Deepening interdependence in global financial networks

Pdfout gif 504×504 pixels

International Political Economy blog writing out of the University of North Carolina has a post up displaying an animated version of this very cool network graphic. These are quarterly observations.

I don’t quite understand the model yet, but I am trying to.

Make sure to take a look at the animated gif. It really brings their point home. A great visualization to help us understand what happened in the industry in just a few short years.

3 thoughts on “Deepening interdependence in global financial networks

  1. in the post they explain how they did it and provide a link to the dataset.
    part of the backstory is they show they got some of the code from kieran healy’s post that was a itself a reply to one of my posts asking for help graphing my radio data. funny to think that you can use the same code to explain the international banking system as to explain the popularity of “My Humps.”

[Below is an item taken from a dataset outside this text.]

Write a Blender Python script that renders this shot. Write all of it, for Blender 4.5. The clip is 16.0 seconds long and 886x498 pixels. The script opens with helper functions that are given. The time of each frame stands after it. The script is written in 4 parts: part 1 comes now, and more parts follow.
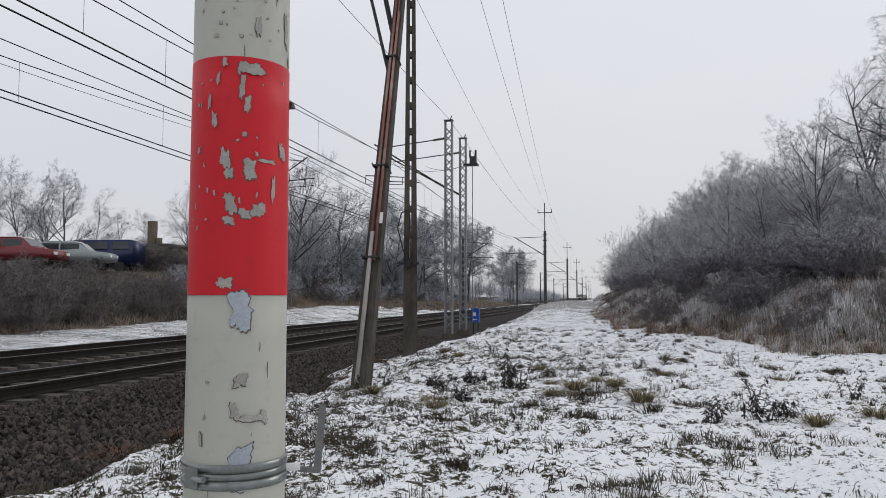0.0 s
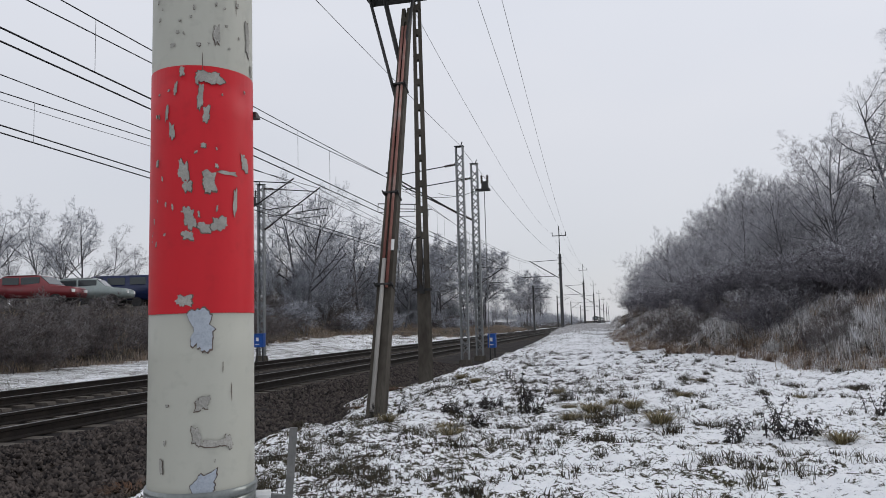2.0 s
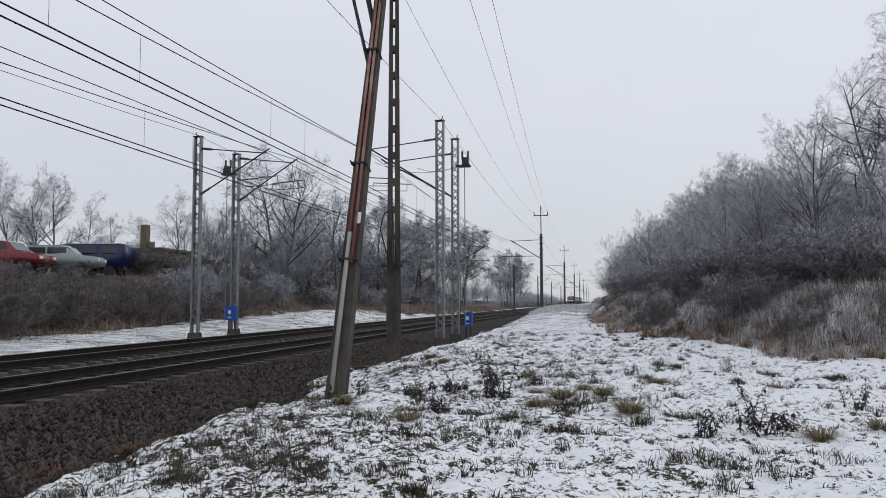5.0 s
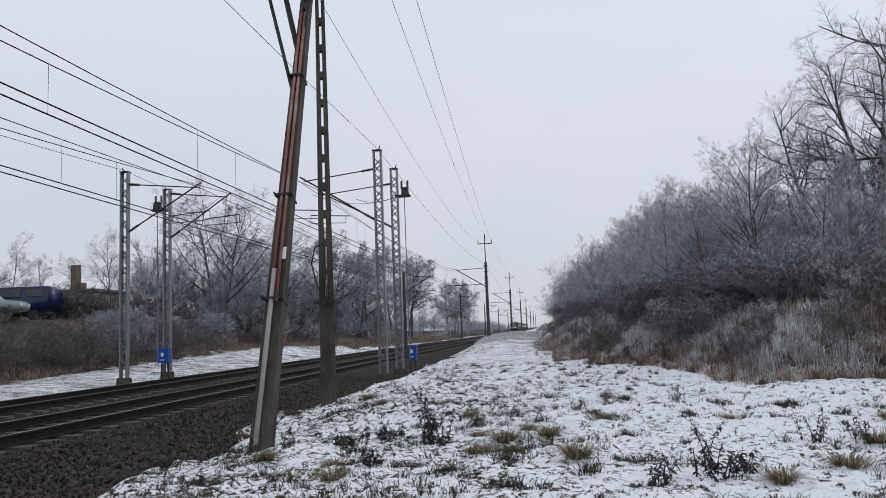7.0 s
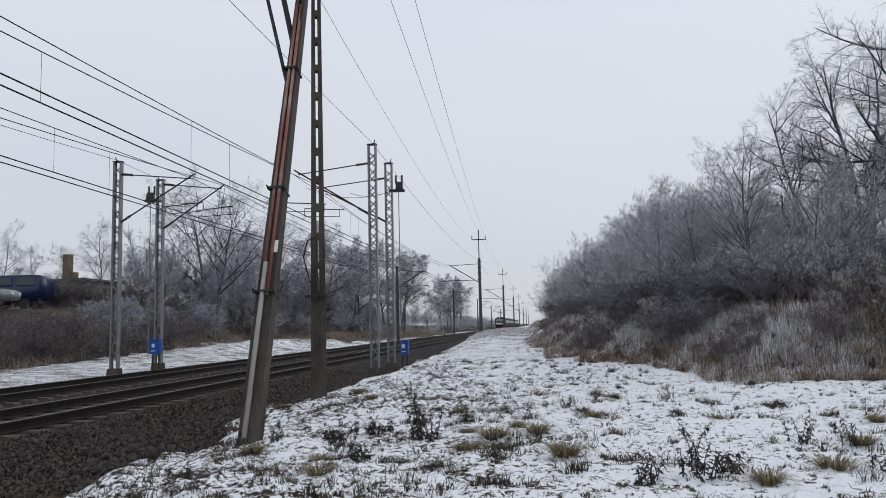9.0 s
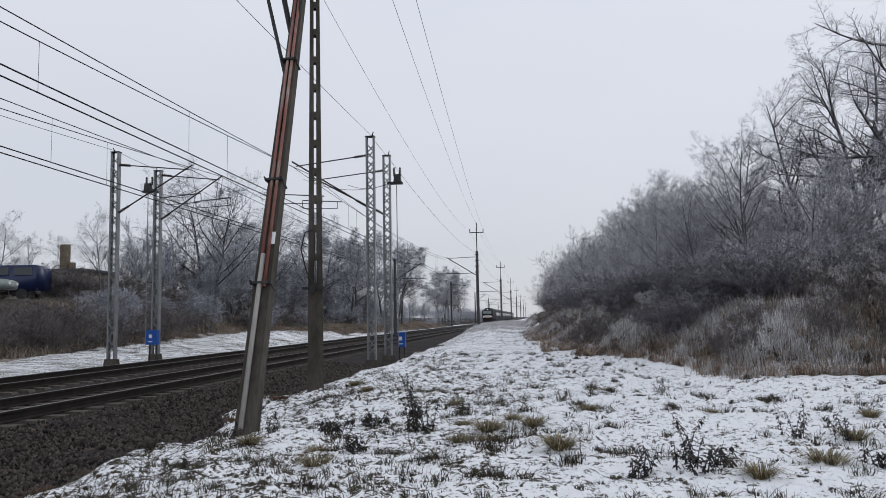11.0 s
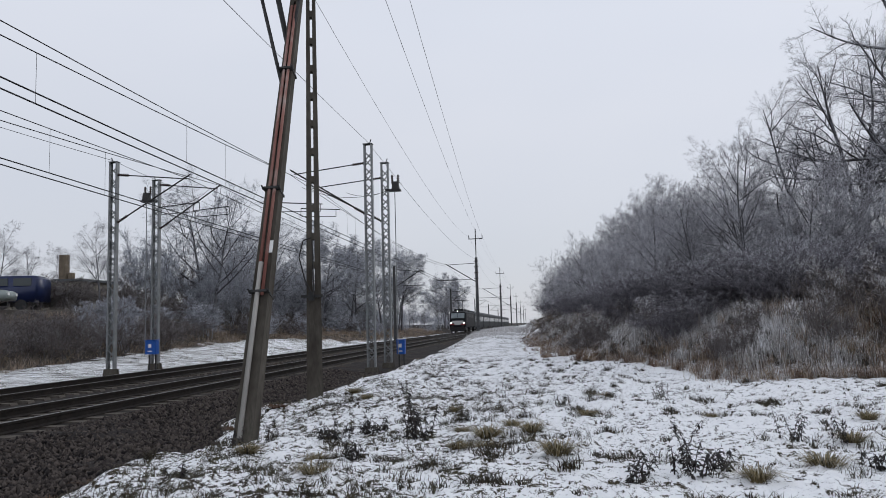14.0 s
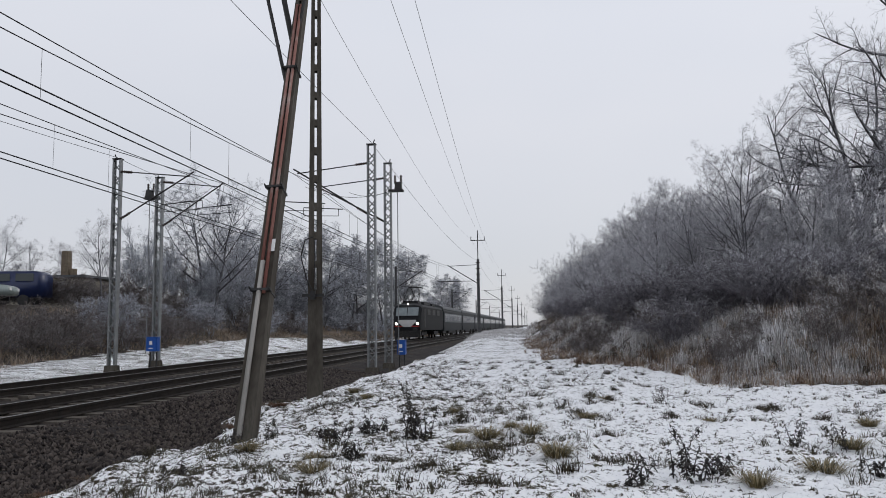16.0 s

  2. I downloaded the paper…usually I wait to post on something until I have read the manuscript and can explain it to non-technies (a lot of younger students read the blog), but the animation got me sooooo excited I haven’t read it yet.

  3. Thanks for showing interest. The paper is still very much a working version — we just distributed it for the first time last week — and parts of it are inside baseball for those working in IPE. (We think it has some fairly wide-ranging conceptual applications, but we’re mostly speaking to folks working in our discipline.)

    The gist of the model is that it isn’t *just* the level of integration in the system that’s important, but how that integration is distributed. Understanding that distribution is a prerequisite for making inferences about the system. The time series in the gif shows that as total integration went up, so did the inequality in the system. Specifically, it shows the increasing importance of the US and UK over the past decade. In the paper we also plot some degree distribution time series that make this even more clear. One implication of this is that a highly unequal system is relatively robust to shocks in the periphery (Argentina 1999-2002) but very fragile to shocks in the core (US subprime 2008-). This isn’t exactly a new insight in terms of network theory, but hasn’t really been applied to international politics and economics in this way before.

    We’d be very interested in comments/suggestions on how to improve the paper if you have any. And if you have any questions post them here or at our place and I’ll try to answer them.

    Gabriel, just goes to show that the power of My Humps is endless. ; ) Thanks for getting Kieran to put that code up.